Problem description - Go through the material and write it all out exactly, minus the pictures.

>> Begin Information supplied

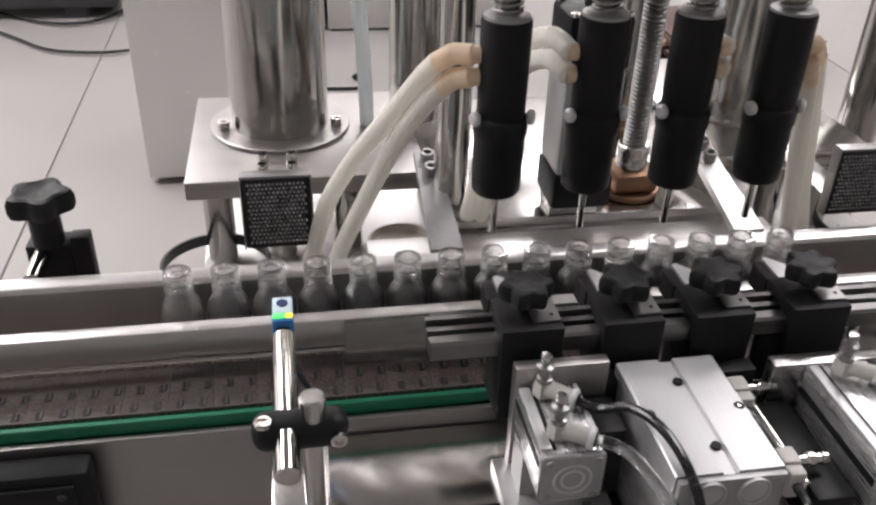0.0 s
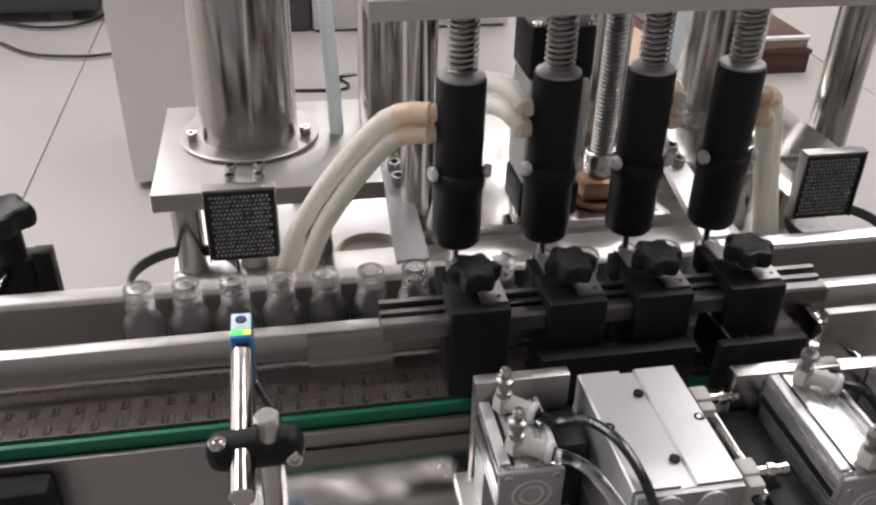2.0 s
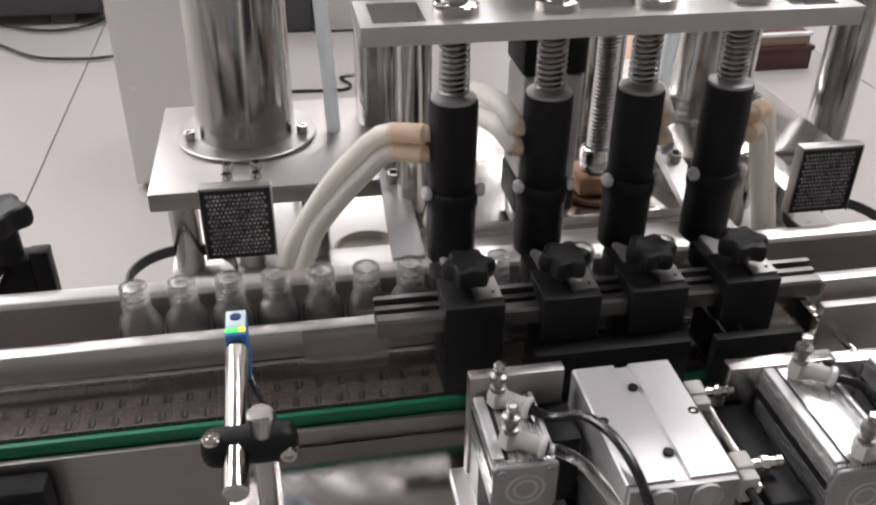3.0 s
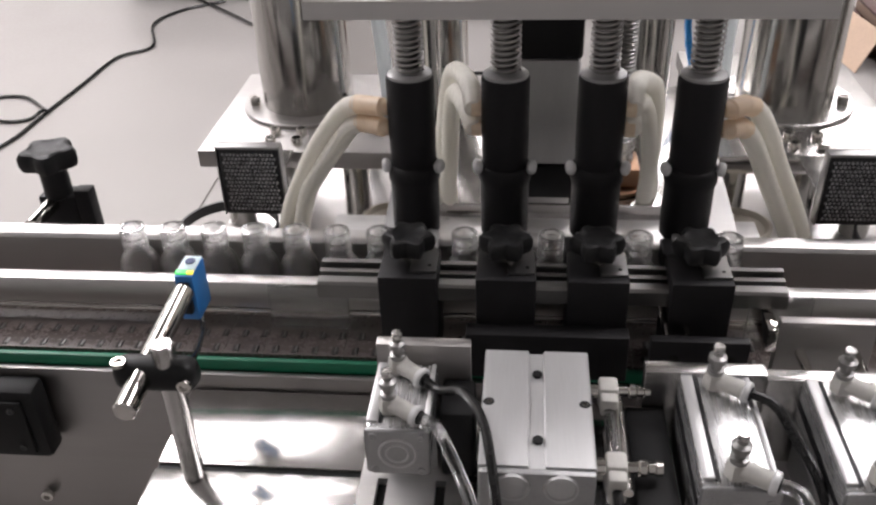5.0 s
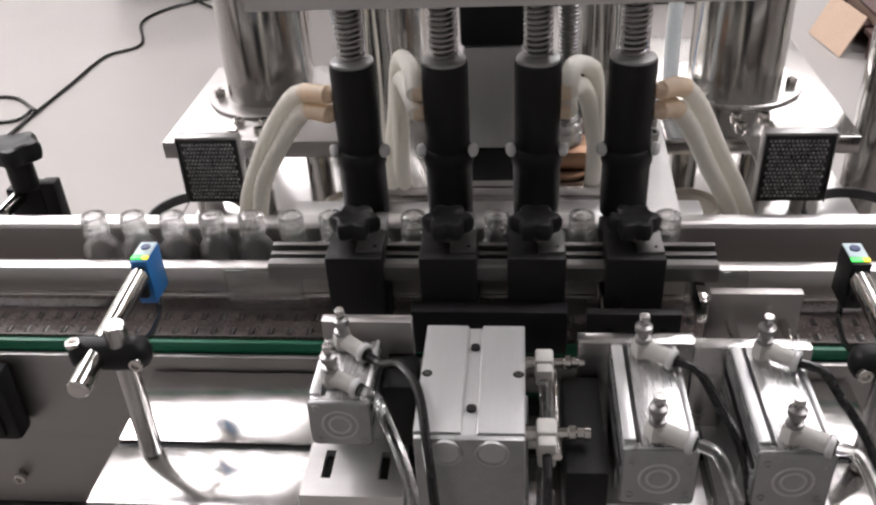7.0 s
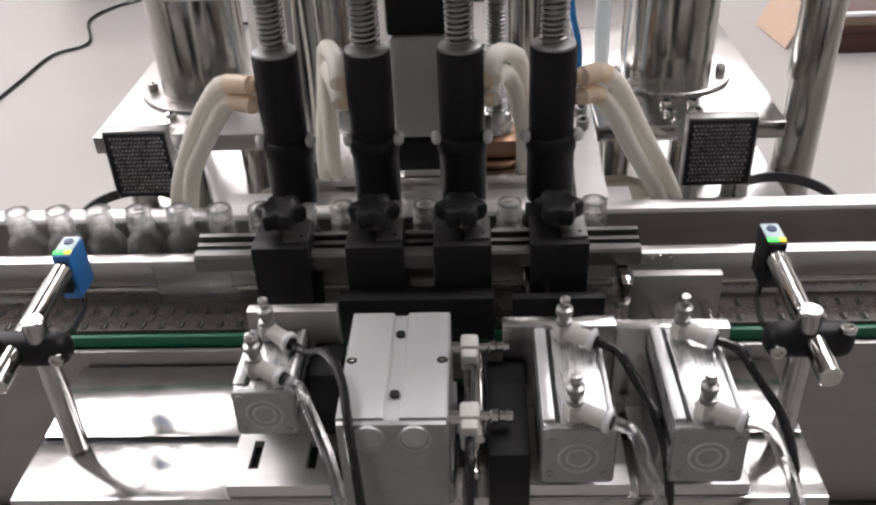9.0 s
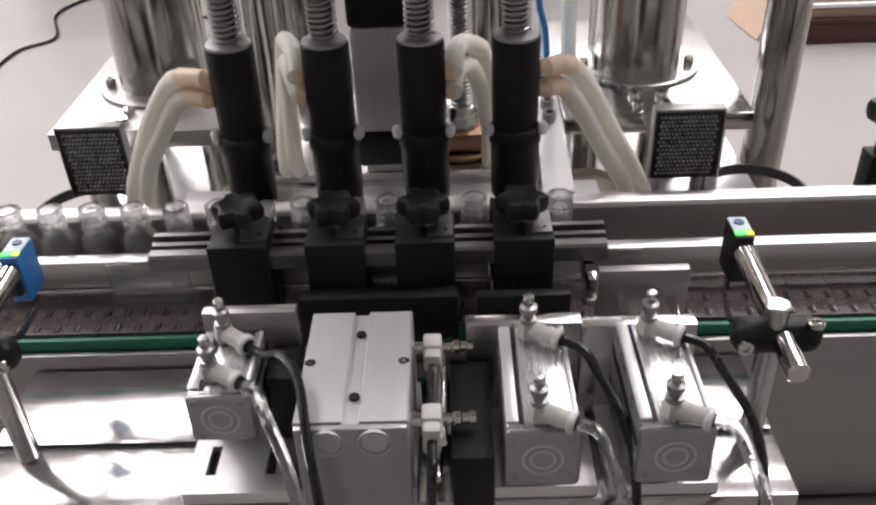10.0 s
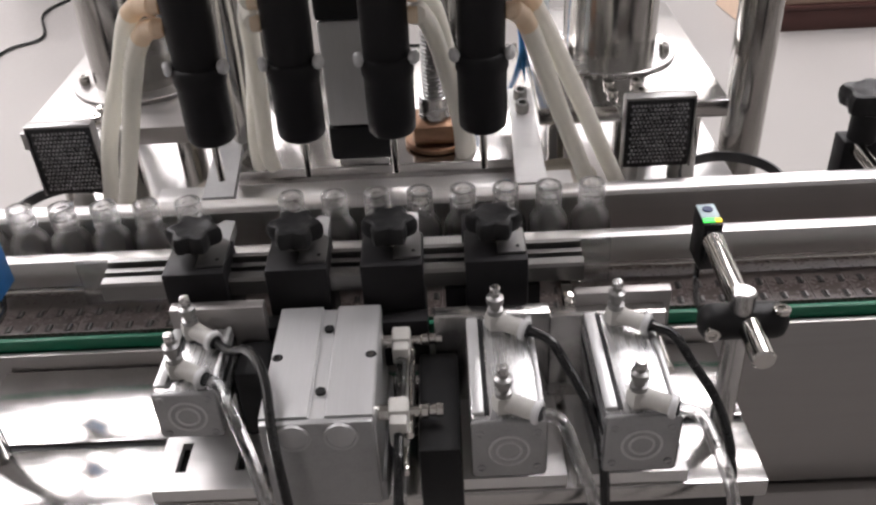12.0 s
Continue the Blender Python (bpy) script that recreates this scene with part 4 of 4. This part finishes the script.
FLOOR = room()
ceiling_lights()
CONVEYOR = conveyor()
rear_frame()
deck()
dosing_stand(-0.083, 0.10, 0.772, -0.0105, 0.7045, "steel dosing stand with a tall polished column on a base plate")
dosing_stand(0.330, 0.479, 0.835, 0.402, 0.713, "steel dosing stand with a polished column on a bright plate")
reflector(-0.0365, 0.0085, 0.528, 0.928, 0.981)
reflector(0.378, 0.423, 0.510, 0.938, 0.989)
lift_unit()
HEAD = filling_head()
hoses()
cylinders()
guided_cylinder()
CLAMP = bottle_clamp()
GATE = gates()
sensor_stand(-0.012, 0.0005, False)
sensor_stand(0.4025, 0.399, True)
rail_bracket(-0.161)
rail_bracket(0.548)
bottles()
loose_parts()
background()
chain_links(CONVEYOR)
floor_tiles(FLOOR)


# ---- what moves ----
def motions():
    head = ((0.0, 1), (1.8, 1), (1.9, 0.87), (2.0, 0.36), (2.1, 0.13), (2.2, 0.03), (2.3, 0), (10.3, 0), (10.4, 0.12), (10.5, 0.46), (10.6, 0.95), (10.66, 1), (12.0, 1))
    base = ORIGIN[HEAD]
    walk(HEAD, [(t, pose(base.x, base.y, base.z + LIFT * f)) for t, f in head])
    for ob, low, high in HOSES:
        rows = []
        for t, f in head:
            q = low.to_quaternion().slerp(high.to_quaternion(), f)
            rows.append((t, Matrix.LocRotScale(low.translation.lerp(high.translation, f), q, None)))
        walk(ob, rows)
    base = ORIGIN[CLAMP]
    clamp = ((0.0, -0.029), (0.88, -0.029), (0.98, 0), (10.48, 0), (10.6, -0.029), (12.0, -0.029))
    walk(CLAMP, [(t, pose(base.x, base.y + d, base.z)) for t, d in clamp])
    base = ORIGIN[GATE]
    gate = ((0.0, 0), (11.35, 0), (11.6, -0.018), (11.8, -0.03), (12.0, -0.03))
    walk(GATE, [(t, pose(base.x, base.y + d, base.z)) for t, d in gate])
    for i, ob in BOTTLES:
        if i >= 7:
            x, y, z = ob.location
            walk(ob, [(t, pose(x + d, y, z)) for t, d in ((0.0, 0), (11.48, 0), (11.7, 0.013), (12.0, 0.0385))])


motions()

>> End Information supplied

Response to this exercise -
0.0 s
2.0 s
3.0 s
5.0 s
7.0 s
9.0 s
10.0 s
12.0 s
Continue the Blender Python (bpy) script that recreates this scene with part 4 of 4. This part finishes the script.
FLOOR = room()
ceiling_lights()
CONVEYOR = conveyor()
rear_frame()
deck()
dosing_stand(-0.083, 0.10, 0.772, -0.0105, 0.7045, "steel dosing stand with a tall polished column on a base plate")
dosing_stand(0.330, 0.479, 0.835, 0.402, 0.713, "steel dosing stand with a polished column on a bright plate")
reflector(-0.0365, 0.0085, 0.528, 0.928, 0.981)
reflector(0.378, 0.423, 0.510, 0.938, 0.989)
lift_unit()
HEAD = filling_head()
hoses()
cylinders()
guided_cylinder()
CLAMP = bottle_clamp()
GATE = gates()
sensor_stand(-0.012, 0.0005, False)
sensor_stand(0.4025, 0.399, True)
rail_bracket(-0.161)
rail_bracket(0.548)
bottles()
loose_parts()
background()
chain_links(CONVEYOR)
floor_tiles(FLOOR)


# ---- what moves ----
def motions():
    head = ((0.0, 1), (1.8, 1), (1.9, 0.87), (2.0, 0.36), (2.1, 0.13), (2.2, 0.03), (2.3, 0), (10.3, 0), (10.4, 0.12), (10.5, 0.46), (10.6, 0.95), (10.66, 1), (12.0, 1))
    base = ORIGIN[HEAD]
    walk(HEAD, [(t, pose(base.x, base.y, base.z + LIFT * f)) for t, f in head])
    for ob, low, high in HOSES:
        rows = []
        for t, f in head:
            q = low.to_quaternion().slerp(high.to_quaternion(), f)
            rows.append((t, Matrix.LocRotScale(low.translation.lerp(high.translation, f), q, None)))
        walk(ob, rows)
    base = ORIGIN[CLAMP]
    clamp = ((0.0, -0.029), (0.88, -0.029), (0.98, 0), (10.48, 0), (10.6, -0.029), (12.0, -0.029))
    walk(CLAMP, [(t, pose(base.x, base.y + d, base.z)) for t, d in clamp])
    base = ORIGIN[GATE]
    gate = ((0.0, 0), (11.35, 0), (11.6, -0.018), (11.8, -0.03), (12.0, -0.03))
    walk(GATE, [(t, pose(base.x, base.y + d, base.z)) for t, d in gate])
    for i, ob in BOTTLES:
        if i >= 7:
            x, y, z = ob.location
            walk(ob, [(t, pose(x + d, y, z)) for t, d in ((0.0, 0), (11.48, 0), (11.7, 0.013), (12.0, 0.0385))])


motions()